Dans le contexte actuel, cet hommage revêt aussi un caractère symbolique. En écoutant la rediffusion de Macadam, j’ai été frappée de constater à quel point de tels espaces se font rares, au sein du petit écosystème médiatique québécois. Ces espaces où se rencontrent pertinence et éclectisme. Où on prend le temps de dire et faire les choses autrement, pour susciter des rencontres. Évidemment, sur les ondes de Radio-Canada, il y en a bien quelques-uns, encore. Mais je ne peux m’empêcher de me demander, non sans inquiétude : pour combien de temps? C’est aussi ce que je me demandais, en juin 2013, lorsqu’on faisait une croix sur Bande à part et ses 14 années à promouvoir la musique émergente et toute cette culture qui vit dans les marges. Je ne peux pas dire que mon inquiétude se soit dissipée depuis.
Des sous, il n’y en plus pour l’originalité, sur les ondes publiques. C’est à peine s’il y en a encore assez pour répondre au minimum de ce qu’on attend d’un diffuseur public. Les artisans de Radio-Canada ont la ceinture tellement serrée qu’ils peuvent à peine respirer. Pourtant, ils doivent continuer à faire plus pour répondre aux impératifs de l’impitoyable marché de l’information et du divertissement. Le diffuseur doit rester « compétitif », puisque, dans un contexte où on fait paraître son existence suspecte, c’est bien le seul moyen de la justifier. Mais lorsqu’on doit faire plus avec (dramatiquement) moins, quand on s’esquinte à garder l’embarcation à flots, il n’y a plus de temps ni d’espace pour l’audace, la créativité et la différence.
On parle souvent de la nécessité politique d’un diffuseur public en santé. Nous avons cruellement besoin, surtout dans un contexte où la concentration de la presse est aussi marquée, d’un lieu où l’information peut échapper à la partisanerie et aux diktats de la rentabilité. Il y a quelques semaines à Tout le monde en parle, Alain Saulnier, ancien directeur général de l’information de Radio-Canada, rappelait par ailleurs que l’on doit également s’inquiéter de la proximité entre l’État et la direction de Radio-Canada. Au-delà des ressources qu’on lui octroie, l’indépendance du diffuseur public est elle aussi essentielle à sa santé.
Mais en écoutant Macadam, pour y revenir, je me disais qu’en plus de tout ça, il y a autre chose. On parle assez peu du rôle du diffuseur public comme espace où s’articule, se développe et diffuse ce qui nous définit, collectivement. Je parlais plus haut de « rencontre ». C’est bien de ça dont il s’agit : Radio-Canada comme point de rendez-vous, où on prend le temps de réfléchir, de discuter et de partager nos sensibilités, indépendamment de la tyrannie des cotes d’écoute, des parts de marché et des succès aux palmarès.
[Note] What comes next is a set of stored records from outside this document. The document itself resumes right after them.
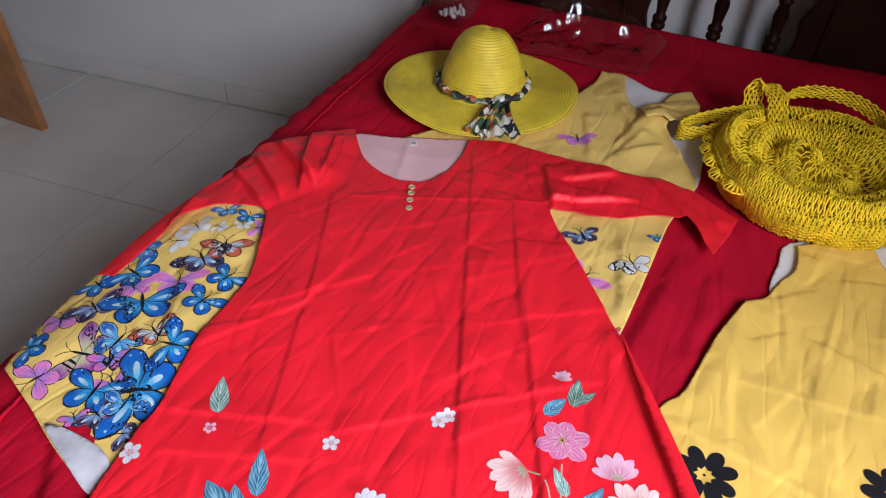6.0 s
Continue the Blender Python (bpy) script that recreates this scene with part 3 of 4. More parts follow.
def bag_point(s, a, up=0.0):
    """The bag's skin: s from the middle out to the rim (1) and down its side; a round it."""
    wob = 1 + 0.035 * math.sin(3 * a + 1) + 0.03 * noise.noise((2 * math.cos(a), 2 * math.sin(a), 3.0))
    front = 0.5 + 0.5 * math.cos(a + 0.75)
    rim = 0.052 + 0.026 * front
    if s <= 1:
        r = s
        h = 0.034 + (rim - 0.034) * smooth01((s - 0.45) / 0.42) - 0.012 * math.exp(-((s - 0.42) / 0.09) ** 2) - 0.018 * smooth01((s - 0.9) / 0.1)
    else:
        d = s - 1
        r = 1 + 0.25 * d * math.cos(min(1, d / 0.3) * 2.0) - 0.05 * d
        h = (rim - 0.018) * max(0.0, 1 - d / 0.30) ** 0.8
    x, y = BX + 0.177 * wob * r * math.cos(a), BY + 0.176 * wob * r * math.sin(a)
    dent = math.exp(-(((x - 0.448) / 0.030) ** 2 + ((y - 0.915) / 0.042) ** 2))
    h += -0.042 * dent + 0.020 * math.exp(-(((x - 0.330) / 0.05) ** 2 + ((y - 0.915) / 0.045) ** 2)) + 0.020 * math.exp(-(((x - 0.40) / 0.03) ** 2 + ((y - 0.83) / 0.02) ** 2)) + 0.013 * noise.noise((x * 18, y * 18, 5.0)) + 0.006 * noise.noise((x * 45, y * 45, 9.0)) + (0.006 * math.sin(s * 22) if s < 0.95 else 0.0)
    return Vector((x, y, TOP + max(h, 0.002) + up))


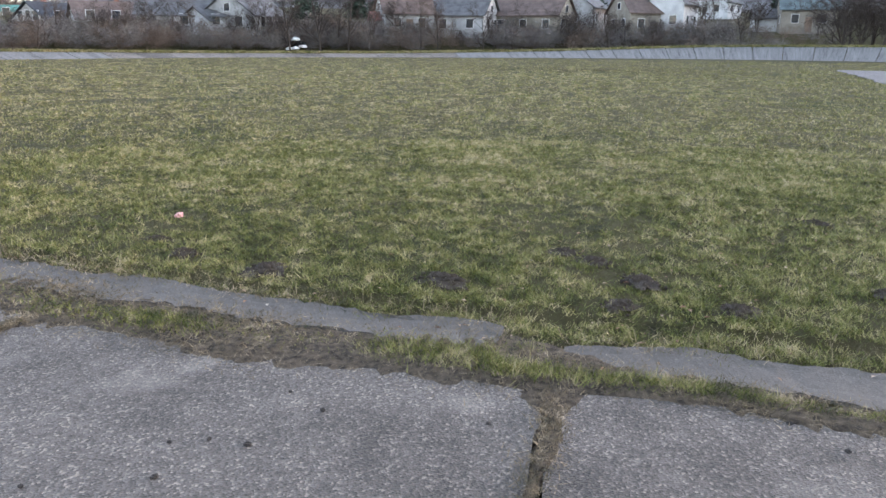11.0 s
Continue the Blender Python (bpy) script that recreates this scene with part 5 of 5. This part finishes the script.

Une institution qui contribue à l’enracinement de la culture ; et pas juste celle qui fait vendre des disques, des billets de cinéma et des best-sellers. Un lieu où on reconnaît plutôt que la culture dépasse le divertissement. En cela, et n’en déplaisent à certains, Radio-Canada est aussi un espace de résistance ; à la pensée superficielle, à l’infotainment, à la démagogie, à l’homogénéisation des produits culturels.
C’est aussi ça qu’on risque de perdre, à travers le saccage de Radio-Canada : un des derniers bastions où, dans les médias traditionnels, la sensibilité, l’intelligence, l’éloquence et l’originalité trouvent encore une place.
Ce midi, une grande marche pour la survie de Radio-Canada partira du Square Victoria, à Montréal. Venez donc faire un tour pour témoigner votre appui. Il y a gros à perdre.